▸ **WRITTEN EXERCISE**
Give back, exactly as it appears, the run of lines opening with the one containing "for curve in" and closing with the one containing "EYE = Vector((0.0, 0.0, 1.6))". Nothing outside that run should appear.

▸ **RECORDS FOR THIS EXERCISE**

»»

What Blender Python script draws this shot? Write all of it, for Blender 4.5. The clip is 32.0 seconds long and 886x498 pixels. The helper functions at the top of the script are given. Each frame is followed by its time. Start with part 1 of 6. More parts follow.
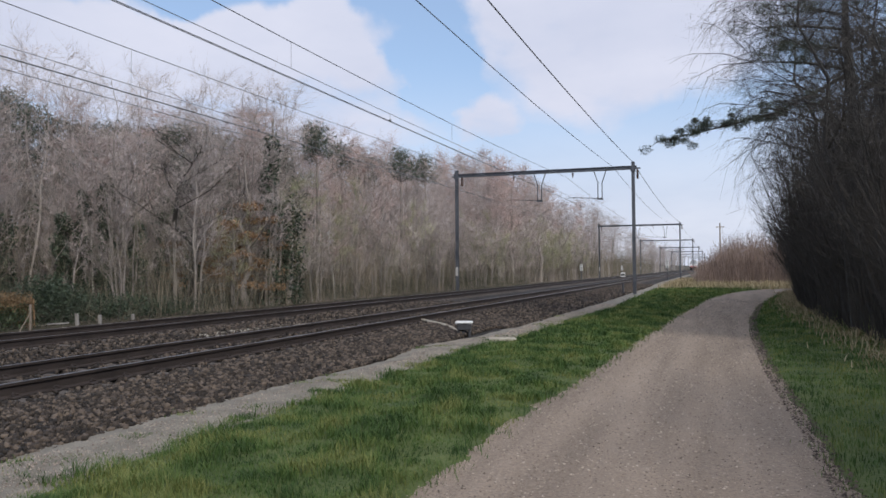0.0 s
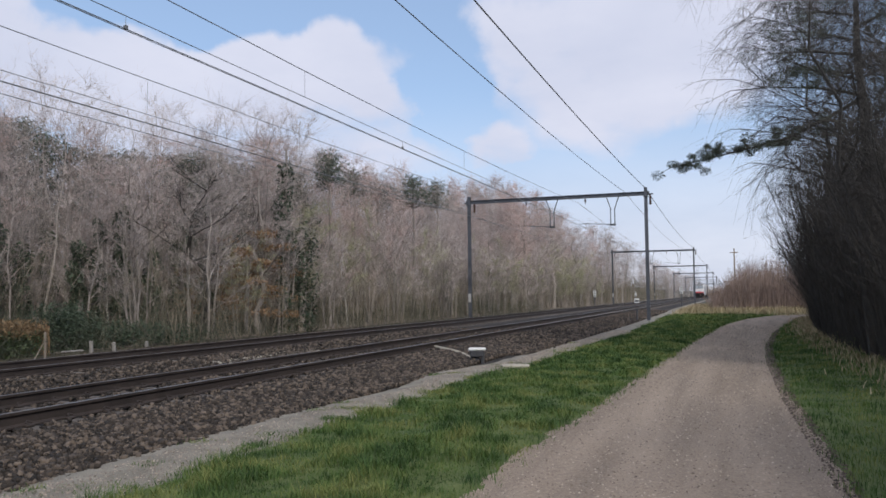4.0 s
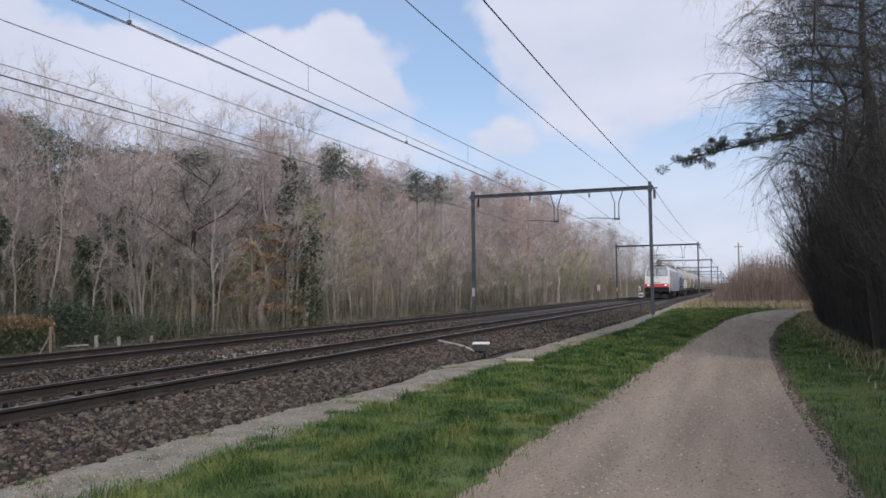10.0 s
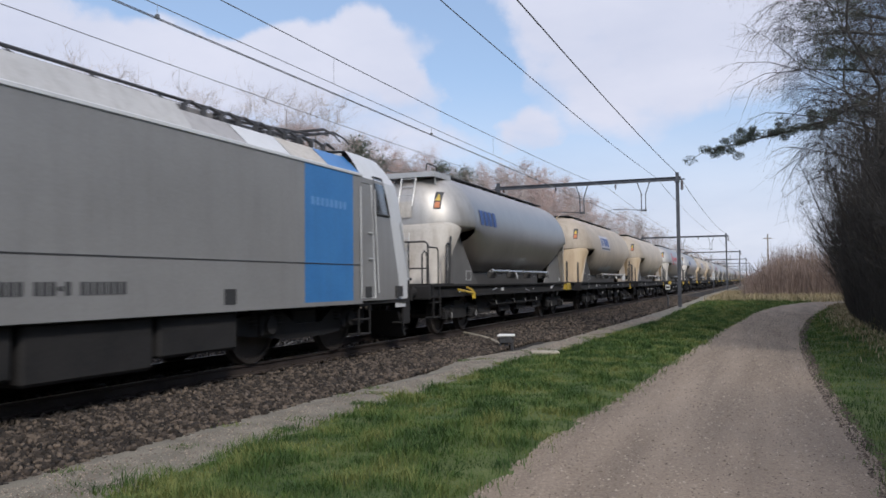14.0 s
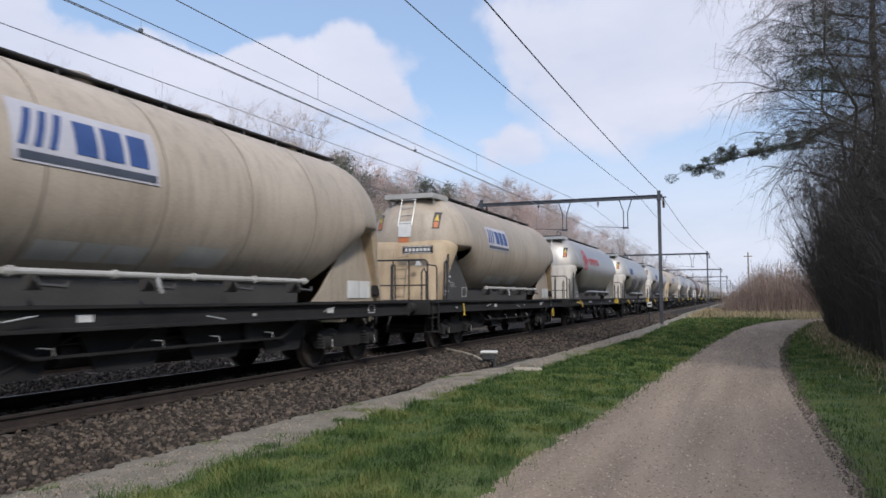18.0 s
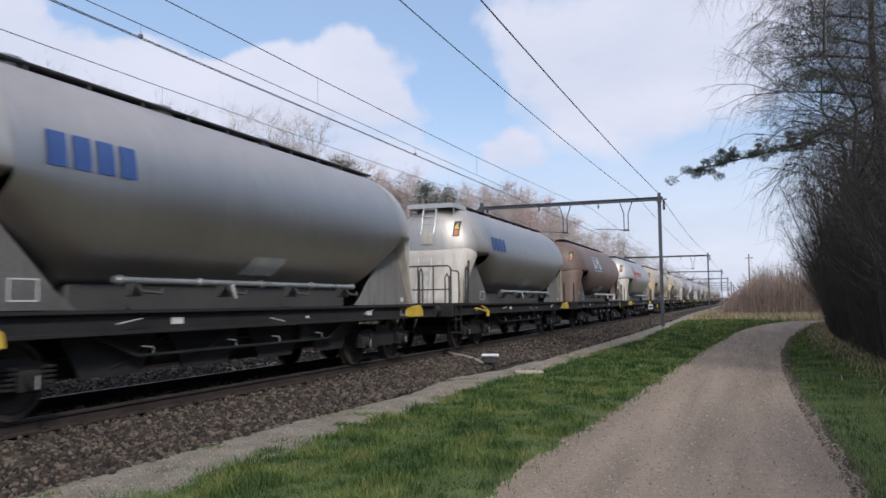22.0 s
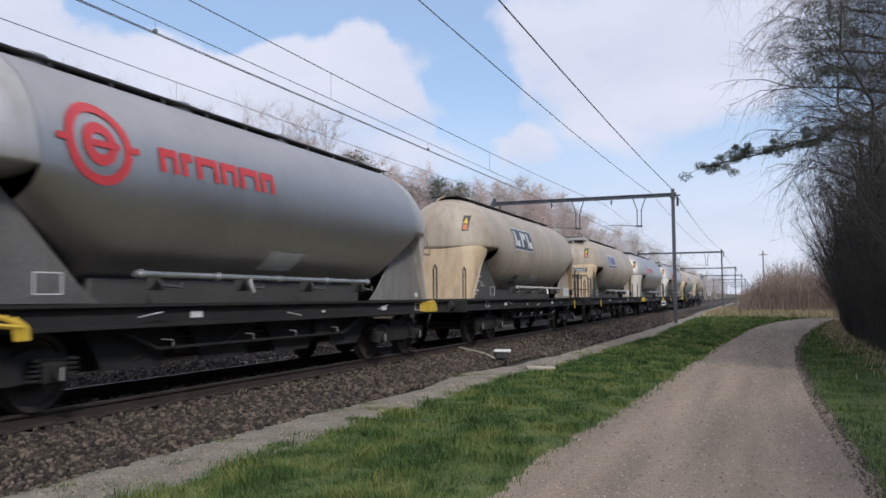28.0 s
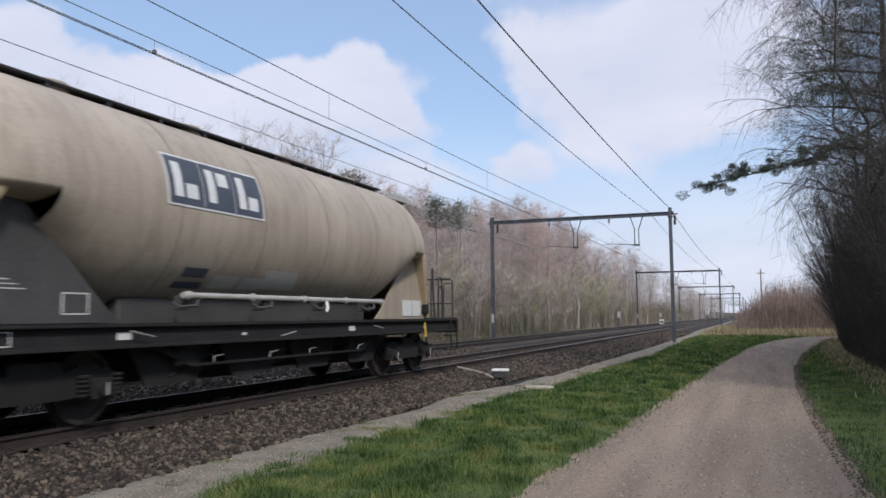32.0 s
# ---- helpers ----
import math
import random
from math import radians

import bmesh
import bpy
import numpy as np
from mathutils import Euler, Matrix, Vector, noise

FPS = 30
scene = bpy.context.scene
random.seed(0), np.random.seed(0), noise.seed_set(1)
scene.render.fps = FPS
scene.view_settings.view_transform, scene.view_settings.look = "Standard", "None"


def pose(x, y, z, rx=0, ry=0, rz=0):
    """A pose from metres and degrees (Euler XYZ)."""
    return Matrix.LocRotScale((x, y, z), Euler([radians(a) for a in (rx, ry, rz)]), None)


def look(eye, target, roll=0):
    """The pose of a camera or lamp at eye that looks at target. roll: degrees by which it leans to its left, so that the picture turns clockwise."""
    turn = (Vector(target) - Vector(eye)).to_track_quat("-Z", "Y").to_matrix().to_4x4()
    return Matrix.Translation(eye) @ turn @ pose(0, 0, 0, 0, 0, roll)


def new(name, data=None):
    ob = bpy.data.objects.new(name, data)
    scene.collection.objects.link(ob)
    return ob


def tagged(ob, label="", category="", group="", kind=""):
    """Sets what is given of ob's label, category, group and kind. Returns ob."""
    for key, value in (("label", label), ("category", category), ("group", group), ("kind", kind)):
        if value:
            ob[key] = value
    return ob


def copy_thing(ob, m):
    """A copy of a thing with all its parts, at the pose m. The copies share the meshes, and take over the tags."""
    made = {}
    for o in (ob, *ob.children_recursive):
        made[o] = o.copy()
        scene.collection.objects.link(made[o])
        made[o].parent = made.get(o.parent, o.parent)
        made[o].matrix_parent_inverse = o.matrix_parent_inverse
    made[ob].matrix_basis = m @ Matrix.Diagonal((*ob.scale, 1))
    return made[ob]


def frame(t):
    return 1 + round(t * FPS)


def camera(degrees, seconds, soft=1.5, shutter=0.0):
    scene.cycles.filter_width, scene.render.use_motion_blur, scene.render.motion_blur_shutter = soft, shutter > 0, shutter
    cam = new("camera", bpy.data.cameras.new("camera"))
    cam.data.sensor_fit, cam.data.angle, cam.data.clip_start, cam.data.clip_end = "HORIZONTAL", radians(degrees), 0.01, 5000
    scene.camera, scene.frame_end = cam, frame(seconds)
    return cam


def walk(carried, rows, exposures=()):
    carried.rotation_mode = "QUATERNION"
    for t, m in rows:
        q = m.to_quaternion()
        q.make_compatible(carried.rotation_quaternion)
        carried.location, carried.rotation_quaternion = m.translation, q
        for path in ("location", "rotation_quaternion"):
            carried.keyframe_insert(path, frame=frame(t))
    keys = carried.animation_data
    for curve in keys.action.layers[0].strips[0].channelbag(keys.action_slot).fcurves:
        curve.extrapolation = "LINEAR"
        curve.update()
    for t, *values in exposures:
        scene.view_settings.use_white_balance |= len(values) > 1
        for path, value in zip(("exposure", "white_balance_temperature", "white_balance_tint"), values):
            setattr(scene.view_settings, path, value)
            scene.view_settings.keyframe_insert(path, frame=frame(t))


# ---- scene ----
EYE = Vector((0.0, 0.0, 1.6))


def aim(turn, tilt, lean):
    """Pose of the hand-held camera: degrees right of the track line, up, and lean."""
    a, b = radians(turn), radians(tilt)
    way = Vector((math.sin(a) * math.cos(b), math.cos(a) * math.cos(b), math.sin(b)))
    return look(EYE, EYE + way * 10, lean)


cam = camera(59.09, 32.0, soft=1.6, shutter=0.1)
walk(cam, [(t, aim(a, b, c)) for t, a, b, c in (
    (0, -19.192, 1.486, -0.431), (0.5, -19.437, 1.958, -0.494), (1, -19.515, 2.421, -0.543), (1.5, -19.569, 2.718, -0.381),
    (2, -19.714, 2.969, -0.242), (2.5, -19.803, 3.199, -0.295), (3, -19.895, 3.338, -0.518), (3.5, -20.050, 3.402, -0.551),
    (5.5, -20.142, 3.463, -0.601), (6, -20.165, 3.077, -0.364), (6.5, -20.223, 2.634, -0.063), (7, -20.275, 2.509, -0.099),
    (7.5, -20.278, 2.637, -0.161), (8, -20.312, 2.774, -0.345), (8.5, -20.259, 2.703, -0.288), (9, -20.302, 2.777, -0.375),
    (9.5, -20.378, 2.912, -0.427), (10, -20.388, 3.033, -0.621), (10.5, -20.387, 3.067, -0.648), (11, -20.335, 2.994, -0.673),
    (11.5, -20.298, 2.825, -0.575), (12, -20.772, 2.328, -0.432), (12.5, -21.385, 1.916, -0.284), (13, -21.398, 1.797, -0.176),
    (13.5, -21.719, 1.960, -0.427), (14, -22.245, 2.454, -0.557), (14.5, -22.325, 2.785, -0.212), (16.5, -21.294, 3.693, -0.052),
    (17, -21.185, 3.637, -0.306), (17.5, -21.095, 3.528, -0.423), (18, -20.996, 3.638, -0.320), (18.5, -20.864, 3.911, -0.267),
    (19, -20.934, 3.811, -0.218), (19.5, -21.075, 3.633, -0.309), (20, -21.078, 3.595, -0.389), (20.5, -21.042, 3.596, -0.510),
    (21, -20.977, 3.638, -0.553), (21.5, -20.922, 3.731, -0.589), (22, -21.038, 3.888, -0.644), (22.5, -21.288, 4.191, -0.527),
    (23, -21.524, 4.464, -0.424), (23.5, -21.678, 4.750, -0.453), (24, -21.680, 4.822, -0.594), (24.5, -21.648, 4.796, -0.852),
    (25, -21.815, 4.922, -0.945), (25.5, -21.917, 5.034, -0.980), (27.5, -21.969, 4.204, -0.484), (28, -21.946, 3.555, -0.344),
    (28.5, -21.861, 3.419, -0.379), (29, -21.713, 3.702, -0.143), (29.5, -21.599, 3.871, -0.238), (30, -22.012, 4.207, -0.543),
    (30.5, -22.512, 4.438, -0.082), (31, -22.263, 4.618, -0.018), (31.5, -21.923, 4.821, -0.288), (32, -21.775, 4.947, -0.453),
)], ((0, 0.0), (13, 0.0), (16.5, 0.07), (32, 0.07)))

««
»»

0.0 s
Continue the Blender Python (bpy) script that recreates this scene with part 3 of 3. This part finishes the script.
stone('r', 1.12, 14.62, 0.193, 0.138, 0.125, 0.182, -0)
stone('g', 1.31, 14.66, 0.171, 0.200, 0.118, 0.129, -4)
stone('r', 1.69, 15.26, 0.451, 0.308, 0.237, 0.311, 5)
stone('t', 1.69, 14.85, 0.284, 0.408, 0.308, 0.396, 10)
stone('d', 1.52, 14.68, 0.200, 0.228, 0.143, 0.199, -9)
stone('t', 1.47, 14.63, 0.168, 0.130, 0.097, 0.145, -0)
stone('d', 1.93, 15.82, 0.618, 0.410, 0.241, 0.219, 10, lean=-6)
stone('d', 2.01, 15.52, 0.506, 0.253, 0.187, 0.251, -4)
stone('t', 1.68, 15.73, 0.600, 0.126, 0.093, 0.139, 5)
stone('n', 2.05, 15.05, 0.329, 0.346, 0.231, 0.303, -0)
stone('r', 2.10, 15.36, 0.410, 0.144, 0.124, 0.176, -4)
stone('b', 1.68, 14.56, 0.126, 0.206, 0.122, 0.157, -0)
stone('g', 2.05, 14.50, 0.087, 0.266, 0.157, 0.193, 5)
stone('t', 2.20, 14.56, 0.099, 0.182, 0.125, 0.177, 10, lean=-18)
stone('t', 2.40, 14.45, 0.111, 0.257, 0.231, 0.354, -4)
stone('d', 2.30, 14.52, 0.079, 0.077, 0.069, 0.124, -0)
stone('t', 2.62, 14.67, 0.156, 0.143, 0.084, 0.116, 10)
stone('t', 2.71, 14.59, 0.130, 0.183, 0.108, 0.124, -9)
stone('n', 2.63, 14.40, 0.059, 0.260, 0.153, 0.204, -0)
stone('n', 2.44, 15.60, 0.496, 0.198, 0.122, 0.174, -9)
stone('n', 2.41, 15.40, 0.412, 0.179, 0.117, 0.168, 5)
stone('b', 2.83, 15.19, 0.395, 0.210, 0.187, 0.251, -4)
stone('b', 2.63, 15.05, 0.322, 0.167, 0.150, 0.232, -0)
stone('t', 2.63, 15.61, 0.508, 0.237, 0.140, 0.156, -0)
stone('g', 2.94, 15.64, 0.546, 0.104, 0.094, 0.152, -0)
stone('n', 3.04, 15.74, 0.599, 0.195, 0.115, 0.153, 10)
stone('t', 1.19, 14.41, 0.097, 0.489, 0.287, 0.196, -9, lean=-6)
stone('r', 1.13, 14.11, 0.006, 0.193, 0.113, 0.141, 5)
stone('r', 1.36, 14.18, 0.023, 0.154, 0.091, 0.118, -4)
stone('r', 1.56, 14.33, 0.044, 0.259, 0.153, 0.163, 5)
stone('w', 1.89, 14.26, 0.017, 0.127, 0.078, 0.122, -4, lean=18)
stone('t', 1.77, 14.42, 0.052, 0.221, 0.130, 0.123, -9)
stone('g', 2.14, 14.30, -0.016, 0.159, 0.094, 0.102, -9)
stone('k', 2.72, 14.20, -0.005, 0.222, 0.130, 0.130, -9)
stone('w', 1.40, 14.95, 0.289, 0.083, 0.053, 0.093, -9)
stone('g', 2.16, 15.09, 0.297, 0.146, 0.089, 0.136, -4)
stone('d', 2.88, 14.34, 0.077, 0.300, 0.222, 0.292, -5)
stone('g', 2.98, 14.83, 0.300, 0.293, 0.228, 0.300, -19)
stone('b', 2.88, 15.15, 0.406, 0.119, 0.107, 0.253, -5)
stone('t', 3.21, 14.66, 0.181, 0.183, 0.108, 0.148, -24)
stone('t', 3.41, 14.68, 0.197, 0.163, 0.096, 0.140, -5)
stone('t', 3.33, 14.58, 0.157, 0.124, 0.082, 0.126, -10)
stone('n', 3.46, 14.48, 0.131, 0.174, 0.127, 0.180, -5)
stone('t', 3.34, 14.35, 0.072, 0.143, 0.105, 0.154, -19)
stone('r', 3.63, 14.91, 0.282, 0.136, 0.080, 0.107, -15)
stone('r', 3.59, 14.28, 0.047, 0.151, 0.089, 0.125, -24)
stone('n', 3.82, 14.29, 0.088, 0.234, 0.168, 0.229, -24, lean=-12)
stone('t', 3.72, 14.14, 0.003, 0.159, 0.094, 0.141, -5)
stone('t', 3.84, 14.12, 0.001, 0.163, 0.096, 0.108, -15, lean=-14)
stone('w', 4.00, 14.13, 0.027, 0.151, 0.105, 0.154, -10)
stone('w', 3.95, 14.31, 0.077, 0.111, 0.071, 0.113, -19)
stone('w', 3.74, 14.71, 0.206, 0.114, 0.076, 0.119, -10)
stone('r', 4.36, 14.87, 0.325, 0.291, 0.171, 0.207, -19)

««
»»

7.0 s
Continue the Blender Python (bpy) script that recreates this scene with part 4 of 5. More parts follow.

««

▸ **OUTPUT FOR THIS EXERCISE**
    for curve in keys.action.layers[0].strips[0].channelbag(keys.action_slot).fcurves:
        curve.extrapolation = "LINEAR"
        curve.update()
    for t, *values in exposures:
        scene.view_settings.use_white_balance |= len(values) > 1
        for path, value in zip(("exposure", "white_balance_temperature", "white_balance_tint"), values):
            setattr(scene.view_settings, path, value)
            scene.view_settings.keyframe_insert(path, frame=frame(t))


# ---- scene ----
EYE = Vector((0.0, 0.0, 1.6))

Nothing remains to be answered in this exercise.